Our sail back into the USVI was upwind, something we hadn’t done for a long time. So instead of usual downwind sailing-set and almost forget the sails, we actually had to tack our way back to St Thomas, entering the bay followed by a cruise ship.
We had a few days of shopping while anchored in the huge calm bay of Charlotte Amalie close to the cruise ships and superyachts. Apparently this one has 60 staff, 2 teams of 30!
Francis Bay was a wonderful base for walks, with beautiful views over Cinnamon, Maho and Francis Bays.
Ian had been keen to get to the Soggy Dollar bar, so we left Sea Cloud at anchor in Great Harbour
and walked around to the beautiful White Beach,
where we (as one does) drank our painkillers in the water.
then relaxed on the beach – something we never do
Benures Bay on Norman Island was beautiful, close to ‘the Indians’ for a morning snorkel.
After an anniversary dinner on Cooper Island (where it all began), we sailed to Anegada, the northernmost island in the BVI. We had hesitated about coming here as it is shallow! As the conditions were so calm we decided to try as it made a logical spot from which to sail to St Maarten. With a maximum height of only about 6metres, from a distance all you can see is a long spit of sand, beautiful blue water and a few trees.

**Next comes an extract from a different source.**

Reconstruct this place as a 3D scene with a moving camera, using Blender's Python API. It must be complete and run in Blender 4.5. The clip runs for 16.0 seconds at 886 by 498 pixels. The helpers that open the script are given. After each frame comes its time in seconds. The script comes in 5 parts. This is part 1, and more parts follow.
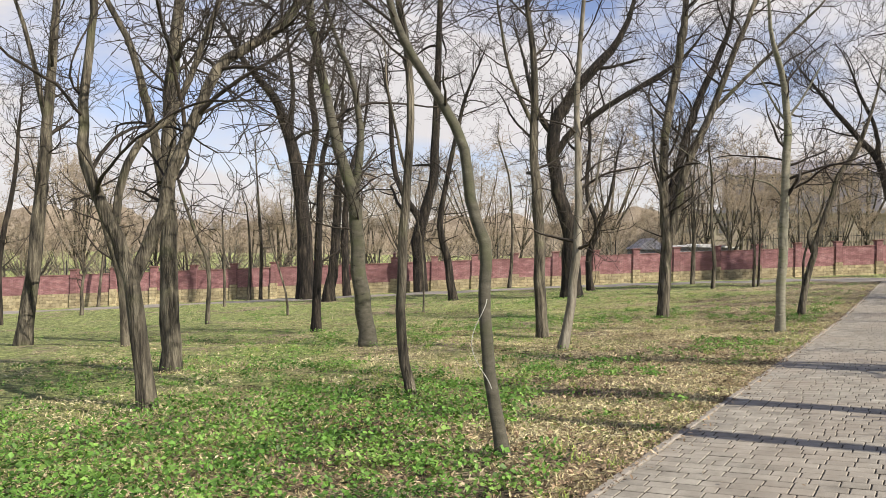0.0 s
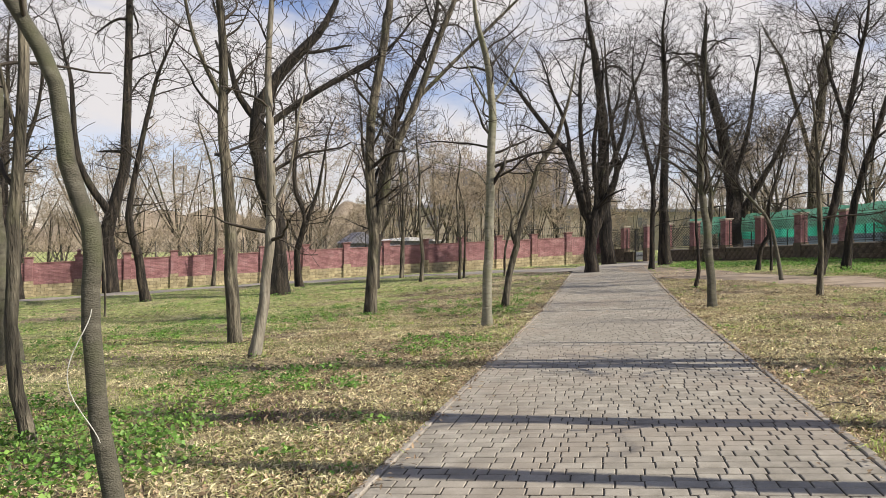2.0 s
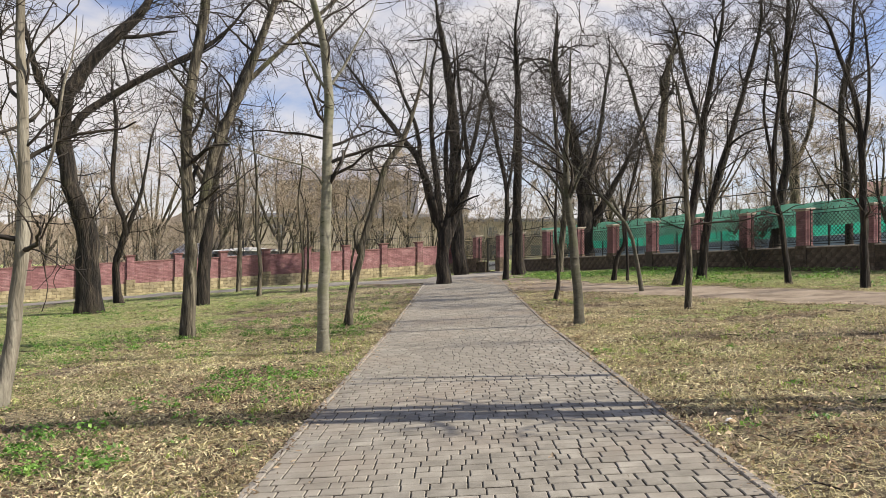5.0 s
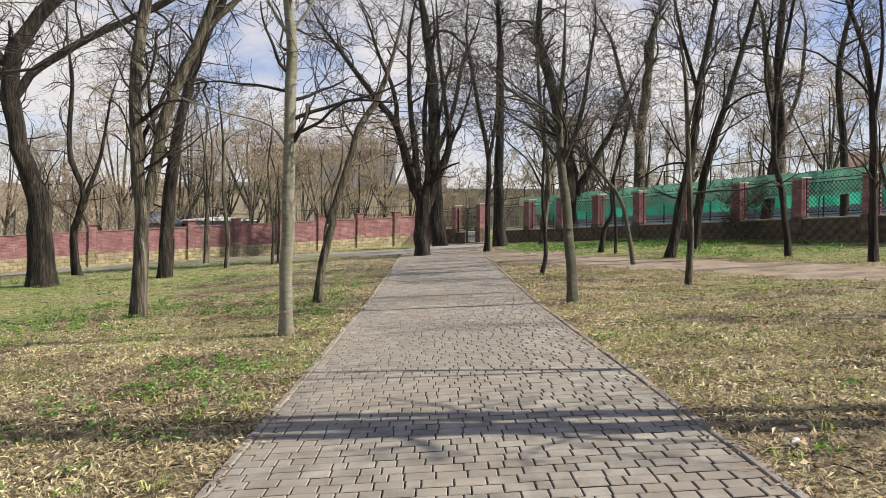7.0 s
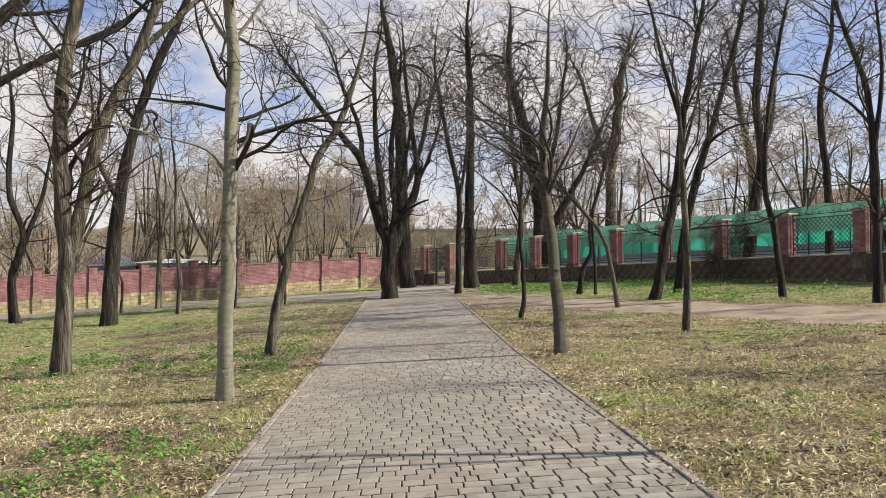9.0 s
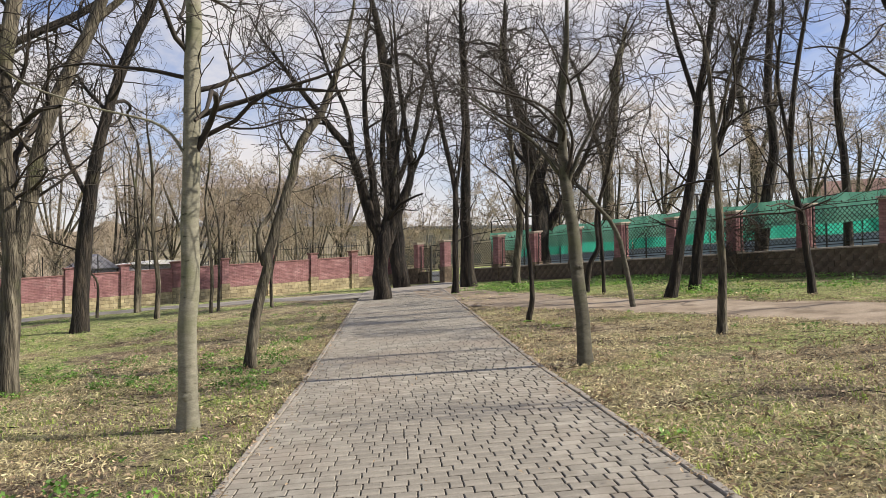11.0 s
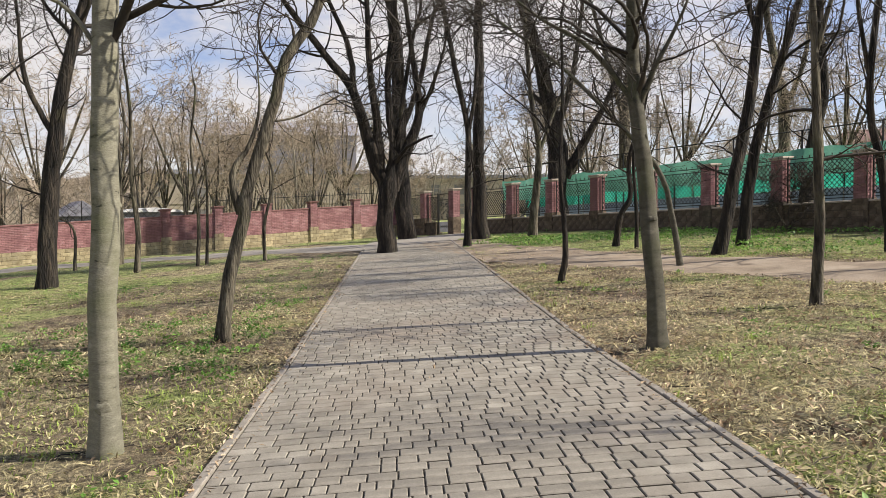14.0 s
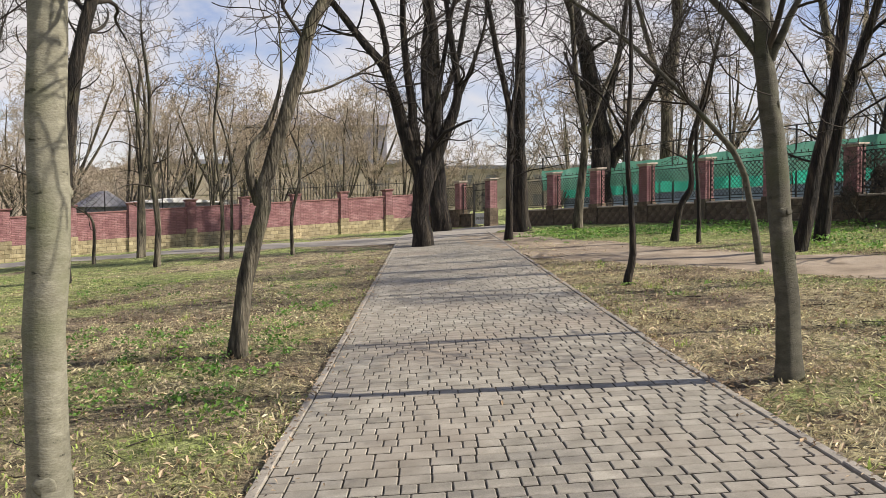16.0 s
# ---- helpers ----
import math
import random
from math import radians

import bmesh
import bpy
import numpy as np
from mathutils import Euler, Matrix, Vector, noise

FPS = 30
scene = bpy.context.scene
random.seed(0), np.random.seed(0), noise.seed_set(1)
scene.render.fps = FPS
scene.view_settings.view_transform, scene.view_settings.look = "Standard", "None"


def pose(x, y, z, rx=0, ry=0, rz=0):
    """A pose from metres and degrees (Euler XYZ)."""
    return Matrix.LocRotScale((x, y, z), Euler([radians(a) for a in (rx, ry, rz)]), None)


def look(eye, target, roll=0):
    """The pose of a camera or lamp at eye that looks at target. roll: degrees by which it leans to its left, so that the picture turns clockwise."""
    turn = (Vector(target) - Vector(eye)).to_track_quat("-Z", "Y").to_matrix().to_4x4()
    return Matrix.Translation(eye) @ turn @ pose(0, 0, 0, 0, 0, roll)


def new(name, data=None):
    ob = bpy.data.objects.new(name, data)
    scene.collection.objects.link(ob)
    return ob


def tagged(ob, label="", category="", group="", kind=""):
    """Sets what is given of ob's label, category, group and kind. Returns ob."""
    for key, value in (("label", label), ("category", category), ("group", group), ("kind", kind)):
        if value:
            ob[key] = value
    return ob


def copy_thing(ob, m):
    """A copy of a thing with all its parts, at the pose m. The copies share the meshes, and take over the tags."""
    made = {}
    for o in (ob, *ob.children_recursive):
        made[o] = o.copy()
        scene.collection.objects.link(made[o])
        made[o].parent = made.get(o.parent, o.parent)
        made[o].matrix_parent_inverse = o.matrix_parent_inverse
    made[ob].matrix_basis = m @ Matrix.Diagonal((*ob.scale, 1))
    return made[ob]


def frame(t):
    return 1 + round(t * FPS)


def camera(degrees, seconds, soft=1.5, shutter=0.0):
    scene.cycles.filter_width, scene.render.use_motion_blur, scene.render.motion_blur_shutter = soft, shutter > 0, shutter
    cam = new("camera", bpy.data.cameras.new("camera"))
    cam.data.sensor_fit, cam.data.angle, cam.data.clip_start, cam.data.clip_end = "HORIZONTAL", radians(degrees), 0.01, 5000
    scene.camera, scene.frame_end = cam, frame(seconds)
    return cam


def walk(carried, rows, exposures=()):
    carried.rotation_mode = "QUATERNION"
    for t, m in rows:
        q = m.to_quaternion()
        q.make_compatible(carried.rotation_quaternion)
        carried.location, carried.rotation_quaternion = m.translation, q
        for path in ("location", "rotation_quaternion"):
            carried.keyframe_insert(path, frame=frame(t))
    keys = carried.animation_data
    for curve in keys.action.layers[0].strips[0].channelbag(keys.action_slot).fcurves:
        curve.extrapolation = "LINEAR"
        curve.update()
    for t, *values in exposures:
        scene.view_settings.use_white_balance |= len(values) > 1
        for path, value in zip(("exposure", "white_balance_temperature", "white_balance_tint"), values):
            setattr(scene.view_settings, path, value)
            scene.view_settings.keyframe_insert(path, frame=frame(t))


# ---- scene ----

By the look of the charts, with Sea Cloud’s draft of 2.35m, we should have been able to get into the anchorage (just). But as the depth gauge read 2.1m, we made a hasty retreat, fortunately without touching bottom.
The anchorage at Pomato Point was a little rolly, but not too far to head into town for Anegada’s famous lobster. Excitement during our dinghy ride – a stingray launched itself into the air in front of us…. amazing site!
I had vowed never to get on a scooter with Ian – he’s not great even on a pushbike. But Anegada is so flat, there are almost no cars, just the odd goat and cow on the road and I really wanted to snorkel on the other side of the island.